Even if I didn’t already admire John Grant’s deft lyrical and musical skill, you can’t help but take your hat off to someone who has the audacity to get away with lines like: ‘you probably went to Chernobyl for your honeymoon / you probably acted surprised when they showed you the room.’ Whether you cringe or giggle, it’s bold.

After the song, as a brief silence settled over Henham Park, Grant simply said:

“That’s a song you could sing if you were angry.”

I hadn’t thought about it before, but one of the things I’m drawn to in albums like ‘Grey Tickles, Black Pressure’ and ‘Pale Green Ghosts’ is their understated outrage, the way they lasso fury with wit. It’s the same thing I love in Richard Thompson’s lyrics, in the taut irony of a song like ‘Put It There, Pal’ (‘you shot me down with friendly fire….the rope you threw me was made of barbed wire’).

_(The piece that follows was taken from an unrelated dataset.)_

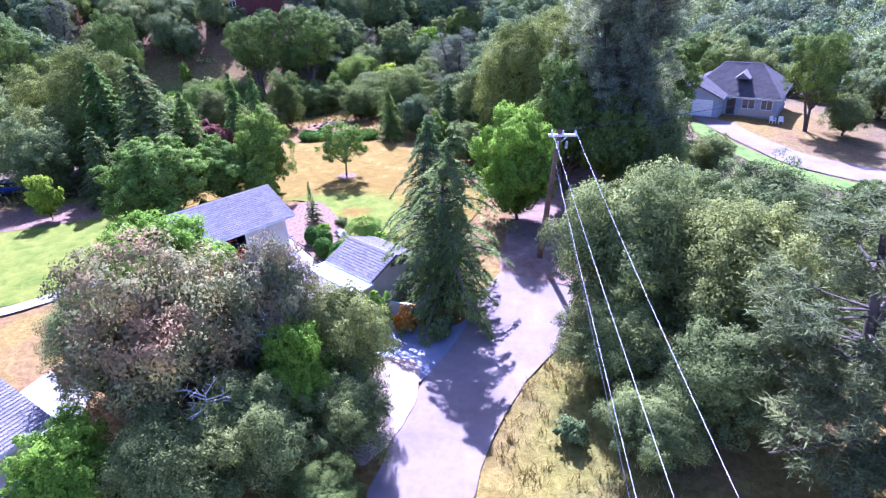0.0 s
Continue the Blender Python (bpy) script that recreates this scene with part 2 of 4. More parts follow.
LAWN = mat("sun-bleached lawn", lawn_mat)
MEADOW = plain("fresh green grass", (0.05, 0.1, 0.008), (0.15, 0.22, 0.026), 0.9, 1.0)
MULCH = plain("bark mulch", (0.075, 0.042, 0.024), (0.24, 0.155, 0.095), 5.0, 1.0)
DIRT = mat("bare dirt", lambda nt: surf(nt, ramp(nt, noise_tex(nt, 0.8, 7, 0.75), [(0.3, (0.12, 0.074, 0.05)), (0.55, (0.2, 0.138, 0.1)), (0.75, (0.31, 0.232, 0.178))]), 1.0, bump=noise_tex(nt, 6, 5, 0.7), depth=0.06, spec=0.1))


# ---- geometry helpers ----
def mesh_np(name, V, F, material):
    V, F = np.asarray(V, np.float32), np.asarray(F, np.int32)
    me = bpy.data.meshes.new(name)
    k = F.shape[1]
    me.vertices.add(len(V))
    me.vertices.foreach_set("co", V.ravel())
    me.loops.add(F.size)
    me.loops.foreach_set("vertex_index", F.ravel())
    me.polygons.add(len(F))
    me.polygons.foreach_set("loop_start", np.arange(len(F), dtype=np.int32) * k)
    me.update(calc_edges=True)
    me.materials.append(material)
    return me


def thing(name, data, label, category, group="", kind="", at=None):
    ob = new(name, data)
    if at is not None:
        ob.matrix_world = at
    return tagged(ob, label, category, group, kind)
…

It’s an obvious thing to say, but I’ve never had a problem with stating the obvious: anger is a difficult emotion to write. You risk seeming self-righteous, hectoring or even dull (even to people who agree with you). At the moment, there’s a lot of anger being bottled up, expressed and exchanged in the UK. Rage against politicians, rage against each other, rage against threats we don’t have a name for. Rage against ourselves, our own impotence. Rage at the TV screen, rage on social media. There’s a whole tide of rage on Twitter and Facebook, in fact, not all of it particularly targeted, because sometimes anger renders you almost incoherent.

When I think about the power of restrained anger in poetry and song, it takes me back to one of the first poems I ever loved, Wilfred Owen’s ‘Futility’ with its impassioned plea: ‘Move him into the sun…’. At first sight, ‘Futility’ doesn’t seem like an angry poem at all. There’s a kind of naivety in the narrator’s apparent belief that the sun might have the power to wake the dead (‘if anything might rouse him now, / the kind old sun will know’). The real frustration, the real futility of the poem is kept for the last three lines, their searching despair:

Was it for this the clay grew tall?
– O what made fatuous sunbeams toil
to break earth’s sleep at all?

When I read ‘Futility’ now, I sense a certain irony in Owen’s ‘kind old sun’, a compassion more akin to the ‘old friend’ in Richard Thompson’s ‘Put It There, Pal’:

I know you mean well, call me a sentimental fool
I know sometimes you’ve got to be kind to be cruel….

Of course, Owen knows it isn’t the sun’s fault either. He’s just angry. Climber Reinhold Messner once said that “mountains are not fair or unfair, they are just dangerous.” The same sometimes feels true of life. There’s a place for words of undiluted anger. But it can be far more interesting to ambush someone with humour or irony, find a way of telling it slant.